Tell me true, if you know, what are our collective standards of conduct for our politicians to be? If we continue to allow whatever is behind scandals of this nature to come up, hijack our time and attention, and, then, be pushed under the rug, how can we possibly, with personal integrity, continue to complain about the lack thereof in our leaders? We have not taken the time to truly clarify where we stand with our values and standards on transparency. Or, would that demand too much of us when we honestly can’t be counted on to live up to this standard ourselves?

Or, maybe it suffices that the media hype game will be, as with New York’s Anthony Weiner, enough to just make an offender simply go away in shame. On the other hand, gossip and scandal exact such a price, if that is what Mr. Cain is facing. It does seem we could do a bit better in offsetting such problems before they get started. I don’t know how we would accomplish this. However, scandal and its accompanying media frenzy sure  waste valuable human resources.

Putting our money where our mouths are on August 1,. 2011, my beloved New Horizons,' non-profit organization, launched a four year study, the Possible Human, Possible Society Study. A further project, already emerging out of the study is our new Possible Society In Motion Think Tank.

If you live within the one hundred miles of the Washington, D.C. White House and would like to be a participant in our study, please visit New Horizons blog where all kinds of activity related to this project are posted  For details, specificaly, on the study see multiple links on top of our home page. Contact information for the study is at the bottom of the study description page posted.

Thursday, November 3, 2011

The Platform Is Bigger Than The Man

A pause that refreshes

Complaints about our president and his politics seem to have obscured the fact that along with electing Obama, we also bought into his platform, consciously or not. While the man, himself, may fade in his celebrity, perhaps, what may remain could be the platform he brought us; a president’s legacy already in the making. For a change, a message that is potentially bigger than the man!

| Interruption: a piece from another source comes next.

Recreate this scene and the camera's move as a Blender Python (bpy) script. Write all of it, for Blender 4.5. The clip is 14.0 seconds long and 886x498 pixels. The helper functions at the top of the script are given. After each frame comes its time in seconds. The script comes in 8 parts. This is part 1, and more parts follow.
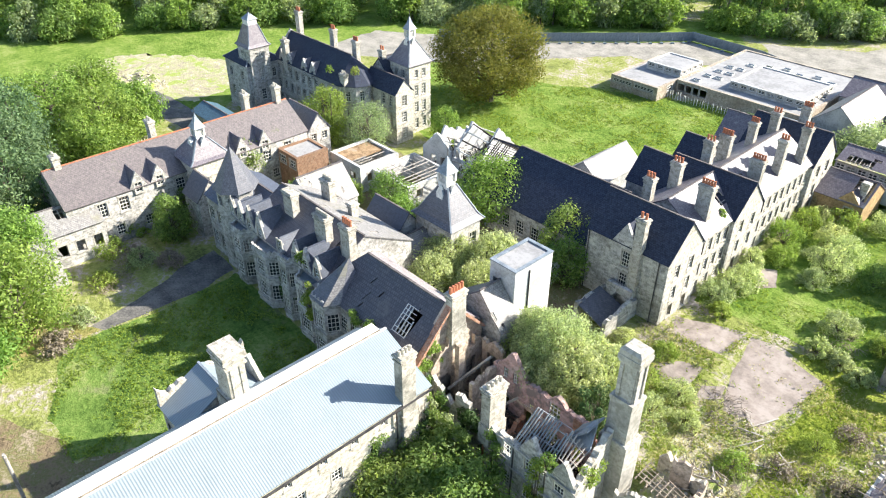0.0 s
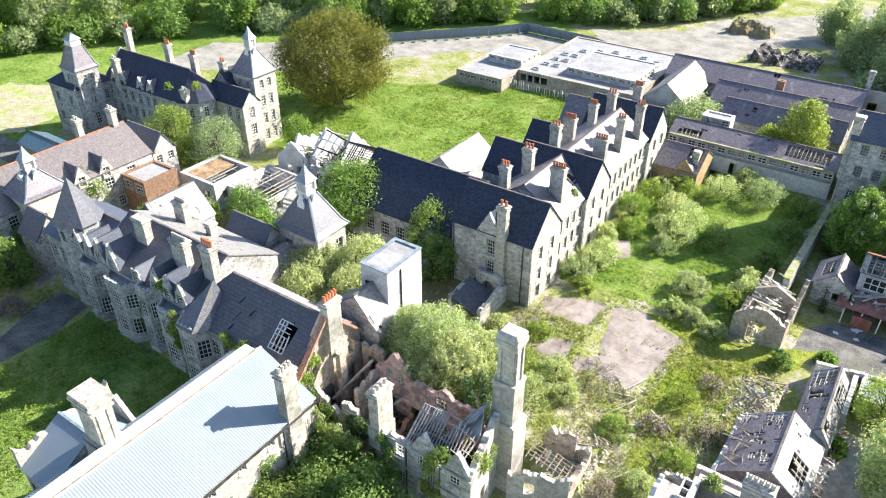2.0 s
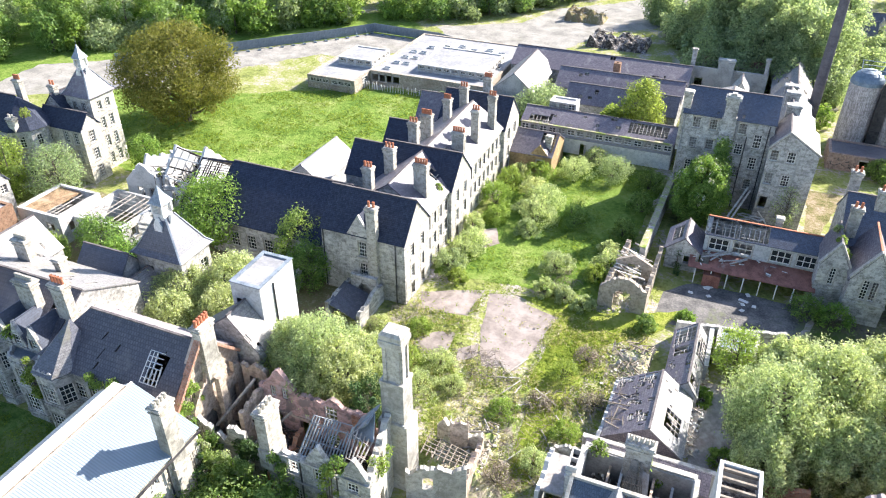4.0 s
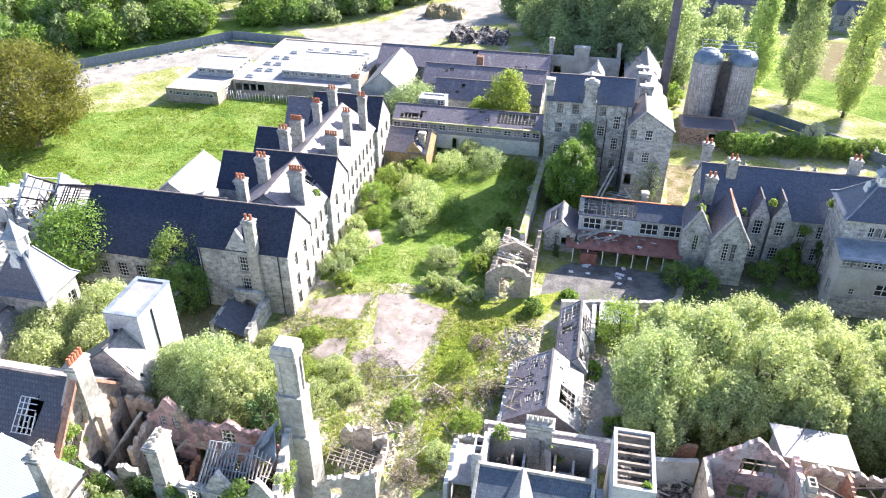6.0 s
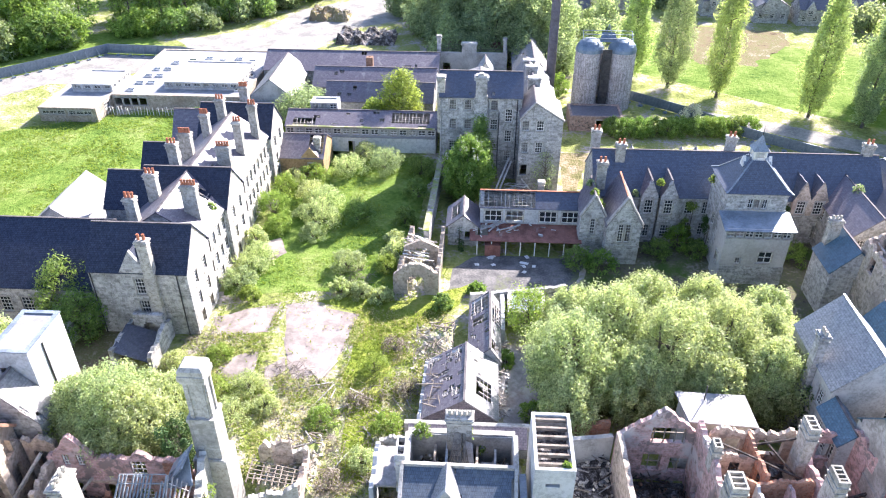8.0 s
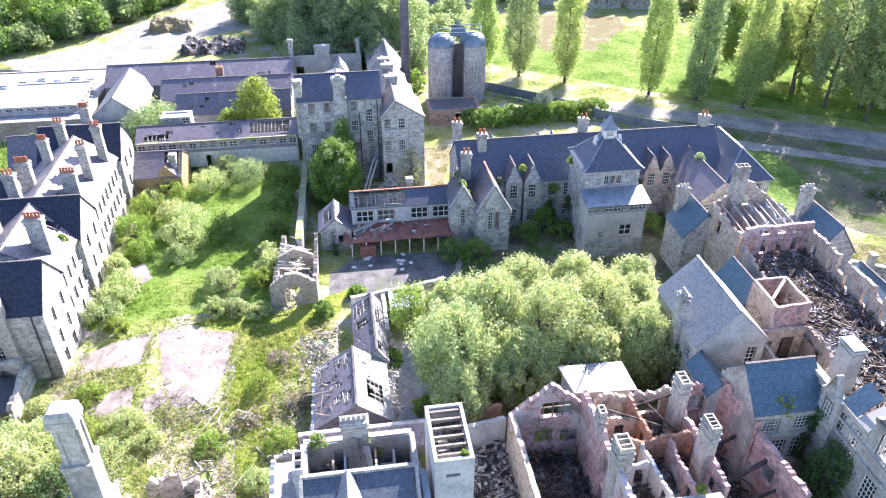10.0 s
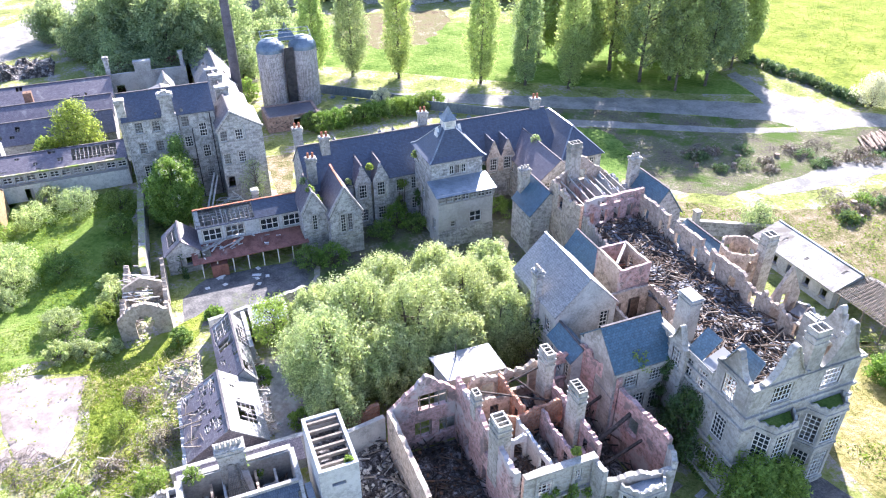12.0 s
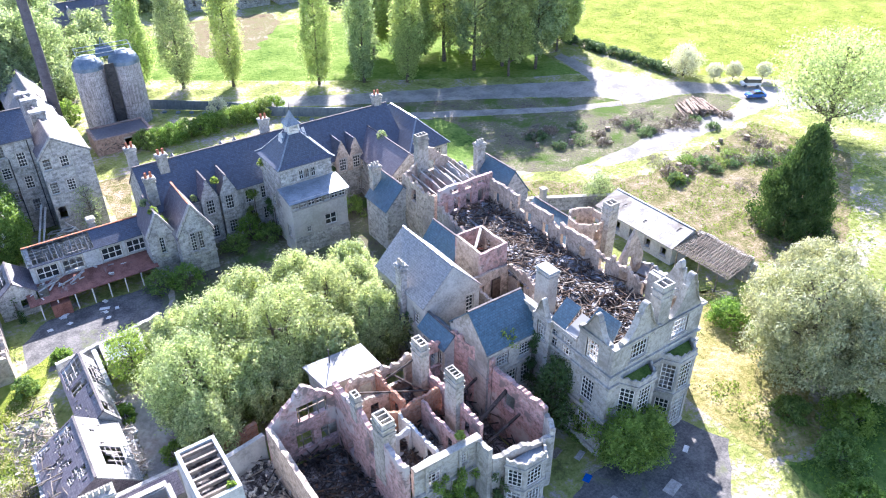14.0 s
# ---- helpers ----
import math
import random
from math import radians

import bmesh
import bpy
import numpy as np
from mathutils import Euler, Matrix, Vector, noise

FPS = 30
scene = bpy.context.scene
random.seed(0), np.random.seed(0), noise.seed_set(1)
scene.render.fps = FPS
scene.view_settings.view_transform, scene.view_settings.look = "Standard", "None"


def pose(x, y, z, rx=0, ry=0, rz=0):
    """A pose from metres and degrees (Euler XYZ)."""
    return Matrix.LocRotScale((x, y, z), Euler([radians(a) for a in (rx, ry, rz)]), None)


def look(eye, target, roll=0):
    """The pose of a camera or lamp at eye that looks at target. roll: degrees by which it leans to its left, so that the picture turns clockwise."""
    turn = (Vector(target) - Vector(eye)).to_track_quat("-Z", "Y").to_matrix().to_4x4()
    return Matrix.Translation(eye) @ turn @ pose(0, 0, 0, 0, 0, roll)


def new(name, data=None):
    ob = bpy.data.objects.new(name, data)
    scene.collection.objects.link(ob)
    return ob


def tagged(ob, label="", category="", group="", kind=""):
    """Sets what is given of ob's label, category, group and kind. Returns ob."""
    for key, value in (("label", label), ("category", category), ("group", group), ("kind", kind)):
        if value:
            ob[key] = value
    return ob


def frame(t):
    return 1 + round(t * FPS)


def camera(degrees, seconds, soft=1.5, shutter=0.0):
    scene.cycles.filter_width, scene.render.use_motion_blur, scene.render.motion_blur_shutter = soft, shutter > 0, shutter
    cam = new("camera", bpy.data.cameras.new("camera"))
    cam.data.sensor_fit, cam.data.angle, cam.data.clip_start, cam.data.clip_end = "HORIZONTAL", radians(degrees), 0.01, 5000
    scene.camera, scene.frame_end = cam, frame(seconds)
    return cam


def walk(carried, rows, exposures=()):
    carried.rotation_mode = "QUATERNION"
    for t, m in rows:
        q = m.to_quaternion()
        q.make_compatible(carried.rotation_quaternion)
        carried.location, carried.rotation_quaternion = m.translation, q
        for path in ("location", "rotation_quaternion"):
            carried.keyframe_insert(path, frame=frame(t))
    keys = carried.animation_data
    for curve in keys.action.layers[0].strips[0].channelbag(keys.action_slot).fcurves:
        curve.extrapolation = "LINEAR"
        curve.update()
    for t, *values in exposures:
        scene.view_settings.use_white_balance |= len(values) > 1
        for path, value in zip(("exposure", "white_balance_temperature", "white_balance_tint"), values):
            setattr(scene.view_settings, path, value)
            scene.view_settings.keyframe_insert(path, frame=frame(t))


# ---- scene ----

Memorable in the same way as John F. Kennedy’s words, “Ask not what your country can do for you, but what you can do for your country.”

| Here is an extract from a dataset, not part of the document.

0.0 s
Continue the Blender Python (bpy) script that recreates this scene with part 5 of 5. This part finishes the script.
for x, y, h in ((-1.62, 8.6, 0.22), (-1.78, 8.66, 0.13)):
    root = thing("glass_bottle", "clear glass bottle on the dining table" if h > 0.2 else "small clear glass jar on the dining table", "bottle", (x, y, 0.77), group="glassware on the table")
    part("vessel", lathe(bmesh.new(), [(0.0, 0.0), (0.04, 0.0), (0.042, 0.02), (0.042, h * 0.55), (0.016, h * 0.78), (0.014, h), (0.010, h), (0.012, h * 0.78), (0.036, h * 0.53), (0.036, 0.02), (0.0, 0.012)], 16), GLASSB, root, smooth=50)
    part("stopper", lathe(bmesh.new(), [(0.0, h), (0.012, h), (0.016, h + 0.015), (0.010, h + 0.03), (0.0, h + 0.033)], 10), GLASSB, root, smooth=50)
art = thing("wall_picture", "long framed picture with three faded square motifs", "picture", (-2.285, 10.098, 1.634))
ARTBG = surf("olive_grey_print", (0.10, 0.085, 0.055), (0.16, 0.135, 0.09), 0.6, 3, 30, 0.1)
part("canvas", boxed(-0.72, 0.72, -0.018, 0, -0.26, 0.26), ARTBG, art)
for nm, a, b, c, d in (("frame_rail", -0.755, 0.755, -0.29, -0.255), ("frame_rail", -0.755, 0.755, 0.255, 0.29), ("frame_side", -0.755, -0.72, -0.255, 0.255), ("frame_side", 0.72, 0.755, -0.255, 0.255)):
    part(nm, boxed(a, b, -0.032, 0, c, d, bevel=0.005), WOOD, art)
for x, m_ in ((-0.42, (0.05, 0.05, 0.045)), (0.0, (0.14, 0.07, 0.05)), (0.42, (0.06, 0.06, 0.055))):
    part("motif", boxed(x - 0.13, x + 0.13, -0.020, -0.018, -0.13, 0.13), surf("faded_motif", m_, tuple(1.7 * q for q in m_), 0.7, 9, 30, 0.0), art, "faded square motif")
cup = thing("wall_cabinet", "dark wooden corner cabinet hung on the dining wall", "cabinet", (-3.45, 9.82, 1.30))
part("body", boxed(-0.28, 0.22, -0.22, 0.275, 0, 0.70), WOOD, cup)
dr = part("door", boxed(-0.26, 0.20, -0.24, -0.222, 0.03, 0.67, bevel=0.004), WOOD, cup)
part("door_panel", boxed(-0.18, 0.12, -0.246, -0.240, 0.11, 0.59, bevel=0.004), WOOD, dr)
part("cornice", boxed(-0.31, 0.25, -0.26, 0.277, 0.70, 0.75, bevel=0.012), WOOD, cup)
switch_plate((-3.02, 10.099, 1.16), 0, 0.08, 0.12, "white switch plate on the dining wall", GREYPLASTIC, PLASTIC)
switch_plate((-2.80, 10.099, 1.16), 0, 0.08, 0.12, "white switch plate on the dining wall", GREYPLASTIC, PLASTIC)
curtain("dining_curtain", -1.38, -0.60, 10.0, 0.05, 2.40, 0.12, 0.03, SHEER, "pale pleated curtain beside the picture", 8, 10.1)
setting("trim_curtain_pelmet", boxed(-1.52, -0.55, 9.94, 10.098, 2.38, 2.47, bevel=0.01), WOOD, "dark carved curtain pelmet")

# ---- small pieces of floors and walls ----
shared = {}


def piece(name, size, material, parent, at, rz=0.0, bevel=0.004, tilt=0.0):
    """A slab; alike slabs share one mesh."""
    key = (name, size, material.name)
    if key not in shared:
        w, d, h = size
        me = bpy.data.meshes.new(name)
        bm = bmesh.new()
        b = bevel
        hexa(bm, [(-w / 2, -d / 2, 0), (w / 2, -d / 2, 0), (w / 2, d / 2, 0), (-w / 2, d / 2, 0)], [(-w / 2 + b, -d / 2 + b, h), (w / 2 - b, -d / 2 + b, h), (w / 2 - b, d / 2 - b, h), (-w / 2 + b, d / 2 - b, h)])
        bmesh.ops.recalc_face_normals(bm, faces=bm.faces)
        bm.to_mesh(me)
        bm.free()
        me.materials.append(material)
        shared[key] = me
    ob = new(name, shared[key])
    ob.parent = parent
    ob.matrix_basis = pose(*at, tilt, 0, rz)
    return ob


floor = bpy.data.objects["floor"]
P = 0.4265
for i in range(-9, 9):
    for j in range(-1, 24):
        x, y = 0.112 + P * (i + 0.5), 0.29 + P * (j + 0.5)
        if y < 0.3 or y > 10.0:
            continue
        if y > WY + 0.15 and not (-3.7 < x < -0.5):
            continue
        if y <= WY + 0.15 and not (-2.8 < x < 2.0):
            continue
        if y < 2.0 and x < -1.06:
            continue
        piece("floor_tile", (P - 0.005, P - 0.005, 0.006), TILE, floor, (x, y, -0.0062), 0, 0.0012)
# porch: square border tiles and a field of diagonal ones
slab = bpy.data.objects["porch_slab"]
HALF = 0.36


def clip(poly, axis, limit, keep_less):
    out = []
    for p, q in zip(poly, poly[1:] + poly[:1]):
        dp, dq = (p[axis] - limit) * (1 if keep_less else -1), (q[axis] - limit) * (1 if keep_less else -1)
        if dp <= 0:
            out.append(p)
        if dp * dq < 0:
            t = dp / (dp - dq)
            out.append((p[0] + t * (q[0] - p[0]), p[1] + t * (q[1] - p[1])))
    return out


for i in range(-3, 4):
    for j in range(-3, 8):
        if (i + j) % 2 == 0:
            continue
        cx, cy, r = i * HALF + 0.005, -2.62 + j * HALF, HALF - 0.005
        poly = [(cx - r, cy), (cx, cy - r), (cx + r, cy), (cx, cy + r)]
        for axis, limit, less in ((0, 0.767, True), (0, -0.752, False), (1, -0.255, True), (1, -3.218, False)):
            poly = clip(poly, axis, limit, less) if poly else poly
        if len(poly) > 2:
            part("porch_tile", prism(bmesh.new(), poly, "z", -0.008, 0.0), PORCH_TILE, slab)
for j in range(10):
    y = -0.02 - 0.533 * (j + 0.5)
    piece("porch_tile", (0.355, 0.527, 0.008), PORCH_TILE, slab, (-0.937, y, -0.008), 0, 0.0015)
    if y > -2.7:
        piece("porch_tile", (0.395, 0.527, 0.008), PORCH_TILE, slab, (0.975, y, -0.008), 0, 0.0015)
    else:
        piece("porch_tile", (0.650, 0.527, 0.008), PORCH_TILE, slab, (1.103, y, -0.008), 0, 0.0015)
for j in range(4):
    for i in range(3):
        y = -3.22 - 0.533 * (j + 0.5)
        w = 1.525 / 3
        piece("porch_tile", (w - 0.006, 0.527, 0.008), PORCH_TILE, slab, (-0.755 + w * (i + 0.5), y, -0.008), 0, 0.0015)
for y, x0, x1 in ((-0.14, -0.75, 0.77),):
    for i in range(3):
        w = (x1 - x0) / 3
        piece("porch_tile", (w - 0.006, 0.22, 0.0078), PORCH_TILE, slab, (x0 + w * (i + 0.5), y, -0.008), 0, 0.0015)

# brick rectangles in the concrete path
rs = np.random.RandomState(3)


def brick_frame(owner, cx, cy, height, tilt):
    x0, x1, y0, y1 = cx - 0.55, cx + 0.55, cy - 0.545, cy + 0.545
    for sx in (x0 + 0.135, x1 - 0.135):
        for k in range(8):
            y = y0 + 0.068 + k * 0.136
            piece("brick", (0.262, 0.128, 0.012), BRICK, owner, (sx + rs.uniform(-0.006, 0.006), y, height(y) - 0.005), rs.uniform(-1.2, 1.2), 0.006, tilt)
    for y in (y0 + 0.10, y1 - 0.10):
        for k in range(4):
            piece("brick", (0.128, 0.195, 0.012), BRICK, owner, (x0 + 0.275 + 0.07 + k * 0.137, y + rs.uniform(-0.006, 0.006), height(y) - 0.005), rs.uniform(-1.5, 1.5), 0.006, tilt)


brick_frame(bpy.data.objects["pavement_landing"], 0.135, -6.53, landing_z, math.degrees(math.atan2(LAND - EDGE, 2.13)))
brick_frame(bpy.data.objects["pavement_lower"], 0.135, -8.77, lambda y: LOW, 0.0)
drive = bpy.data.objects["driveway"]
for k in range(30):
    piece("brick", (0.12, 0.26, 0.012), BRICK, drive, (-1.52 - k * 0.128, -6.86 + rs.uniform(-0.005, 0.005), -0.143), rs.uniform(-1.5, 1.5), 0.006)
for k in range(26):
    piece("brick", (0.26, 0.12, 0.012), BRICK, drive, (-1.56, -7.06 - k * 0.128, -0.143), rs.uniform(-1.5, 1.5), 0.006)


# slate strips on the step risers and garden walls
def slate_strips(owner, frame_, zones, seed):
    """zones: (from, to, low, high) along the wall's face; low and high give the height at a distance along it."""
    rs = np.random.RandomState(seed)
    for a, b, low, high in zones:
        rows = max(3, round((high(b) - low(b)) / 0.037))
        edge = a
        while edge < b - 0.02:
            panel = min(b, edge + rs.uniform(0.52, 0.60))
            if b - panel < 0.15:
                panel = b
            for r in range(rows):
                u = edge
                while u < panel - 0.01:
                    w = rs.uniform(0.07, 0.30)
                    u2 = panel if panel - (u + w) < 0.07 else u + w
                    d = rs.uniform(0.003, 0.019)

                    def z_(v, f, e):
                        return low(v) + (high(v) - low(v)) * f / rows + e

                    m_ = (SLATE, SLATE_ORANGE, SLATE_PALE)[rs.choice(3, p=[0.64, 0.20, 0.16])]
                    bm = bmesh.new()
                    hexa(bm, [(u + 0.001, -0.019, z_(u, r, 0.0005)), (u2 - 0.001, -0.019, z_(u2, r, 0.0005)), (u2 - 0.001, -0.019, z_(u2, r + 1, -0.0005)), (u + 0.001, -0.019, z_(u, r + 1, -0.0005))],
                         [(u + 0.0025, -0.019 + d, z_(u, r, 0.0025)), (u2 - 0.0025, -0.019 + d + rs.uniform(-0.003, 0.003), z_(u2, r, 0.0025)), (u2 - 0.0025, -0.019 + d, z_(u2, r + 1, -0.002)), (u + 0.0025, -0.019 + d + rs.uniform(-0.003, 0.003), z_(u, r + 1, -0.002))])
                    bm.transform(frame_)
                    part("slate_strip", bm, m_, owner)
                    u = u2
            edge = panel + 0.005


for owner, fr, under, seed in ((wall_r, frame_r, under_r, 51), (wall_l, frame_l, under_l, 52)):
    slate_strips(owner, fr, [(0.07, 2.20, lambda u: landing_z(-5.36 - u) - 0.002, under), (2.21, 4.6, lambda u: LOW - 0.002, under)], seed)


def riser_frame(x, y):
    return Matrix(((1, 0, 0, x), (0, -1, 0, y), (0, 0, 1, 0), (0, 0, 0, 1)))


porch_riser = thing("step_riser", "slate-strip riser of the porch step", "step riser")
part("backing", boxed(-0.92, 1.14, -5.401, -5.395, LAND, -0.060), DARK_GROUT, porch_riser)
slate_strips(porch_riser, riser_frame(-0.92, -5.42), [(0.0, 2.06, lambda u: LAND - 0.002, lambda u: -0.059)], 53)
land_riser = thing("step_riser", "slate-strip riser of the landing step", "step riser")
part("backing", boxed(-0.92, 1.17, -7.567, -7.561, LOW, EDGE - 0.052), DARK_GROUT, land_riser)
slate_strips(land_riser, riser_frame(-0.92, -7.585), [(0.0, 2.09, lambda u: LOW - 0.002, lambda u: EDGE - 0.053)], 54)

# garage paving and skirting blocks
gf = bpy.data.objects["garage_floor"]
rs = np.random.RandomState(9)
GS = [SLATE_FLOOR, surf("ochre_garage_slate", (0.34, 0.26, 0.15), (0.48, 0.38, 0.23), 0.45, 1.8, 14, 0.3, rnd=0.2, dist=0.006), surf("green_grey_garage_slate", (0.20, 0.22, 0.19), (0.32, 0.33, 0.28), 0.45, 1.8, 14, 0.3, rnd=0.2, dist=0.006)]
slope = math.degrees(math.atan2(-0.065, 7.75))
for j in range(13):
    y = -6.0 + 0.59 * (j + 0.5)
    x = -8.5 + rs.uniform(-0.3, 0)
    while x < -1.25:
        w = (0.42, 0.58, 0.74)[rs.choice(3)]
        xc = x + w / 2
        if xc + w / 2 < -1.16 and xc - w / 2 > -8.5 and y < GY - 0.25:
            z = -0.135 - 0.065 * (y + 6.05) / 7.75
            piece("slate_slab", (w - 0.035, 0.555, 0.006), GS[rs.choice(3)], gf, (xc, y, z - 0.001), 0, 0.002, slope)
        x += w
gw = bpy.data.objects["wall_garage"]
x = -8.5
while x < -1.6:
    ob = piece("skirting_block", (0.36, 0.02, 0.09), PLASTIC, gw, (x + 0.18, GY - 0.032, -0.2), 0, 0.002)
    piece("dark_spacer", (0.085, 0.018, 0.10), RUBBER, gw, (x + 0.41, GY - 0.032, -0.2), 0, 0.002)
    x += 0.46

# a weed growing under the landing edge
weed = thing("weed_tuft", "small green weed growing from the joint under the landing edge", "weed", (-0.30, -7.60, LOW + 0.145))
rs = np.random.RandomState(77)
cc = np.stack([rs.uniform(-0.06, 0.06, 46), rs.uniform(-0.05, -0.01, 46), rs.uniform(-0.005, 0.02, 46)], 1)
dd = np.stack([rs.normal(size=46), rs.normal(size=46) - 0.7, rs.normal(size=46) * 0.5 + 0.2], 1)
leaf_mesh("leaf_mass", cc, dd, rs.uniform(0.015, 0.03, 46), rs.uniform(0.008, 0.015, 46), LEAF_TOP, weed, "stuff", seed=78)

Doesn’t this message of JFK’s that moved an entire generation suggest that maybe we should stop bitching and moaning? We are to be working for the man; the good of our president, rather then Obama for us. Reciprocity would be the ideal but so what? Isn’t that what JFK meant for us to do, sooner or later?

Or, perhaps, all that is happening here is just another way of looking at our collective karma.

No matter, take a moment for a pause that might possibly refresh. What does “refresh” mean anyway these days, if not clicking on an icon that prompts the opening of a new page when the old one is stale and stuck? Hasn’t Obama led us to do just that? Haven’t we now clicked on the Obama icon that’s stuck and gotten ourselves a new page?

Here’s my take; a refreshing viewpoint, I would hope. I suggest that we, at least, take a moment and applaud Obama’s election for what it has brought us. Here I offer a brighter look than the run-of-the mill we have been taking up as our recent daily fare. After all, with all the attention, these days, on the love and light supposed to save us, how about a little of that on behalf of our president?

Who said we need a Messiah in the White House anyway. How about spreading that love and light on over to the White House? How about sending the intention for caring, compassion and forgiveness to Pennsylvania Avenue? Take a look at that idea of sending love as an option for sharing and caring and seeing those higher truths and clarity so often expounded these days by those with lesser jobs.

If we take a fresh look, we can even see that we Americans might actually be winning just when we are caught up complaining about all that we’ve lost. Hold onto this one as a part of your new paradigm thinking. By electing Barak Obama as our president, we also did elect his platform. Those of us who are idealists should particularly note this point, lest we become too cocksure and righteous with our judgments and blame, as the wisdom of our finally growing up takes hold.

Obama has, perhaps, ushered in a new image of Americans, akin to the power and the significance of an Arab Spring, if we, ambitiously want to carry it that far. We can see that with a bit of gratitude, can’t we?

My memory picture of Obama’s election win was that his platform called on America’s grassroots to become much more active in making a better America. That included the silent majority and middle America, didn’t it? Doesn’t that same segment of the population now include those who are offering their two cents, if not their sleeping bags, in support of one night or more on a chilly park ground in the service of protest?

With his election, Obama lifted the spirits of a nation, already disheartened by the economy, terrorism and various military involvements in the Middle East, asking us to expand our activism on our own behalf. So that WE could, once again, do great things that would make us stand up and be proud of ourselves. This is an action role that demands courage and perseverance. Who has the guts now to really walk that walk? Truly be a part of the solution, rather than just talking about our problems?

Well, come on, now. Aren’t some Americans doing just that; being an active part of the solution, with the Occupy Wall Street protests? This is a grassroots movement if there ever was one. Maybe people need to stand back, take a pause and refresh. We elected a platform that is bigger than the man. America 2008 seemed ready for grassroots action. And, now we’ve got it.

Maybe we are disappointed and don’t like the messenger any more than we did before. Perhaps, even a good deal less. (That fits for me who never bought into the "Obama as icon" thing in the first place. Nor do I know for certain my to-be-held viewpoint on Occupy Wall Street right now.)

In the meantime, how about taking a pause to refresh and spending, at least, one moment celebrating the message? Perhaps we do have cause to rejoice these days. For a change we signed on to a platform that was bigger than a man. Bravo. Our democracy works!

As for me, personally, I am still a long ways away from knowing who will get my vote next year at this time.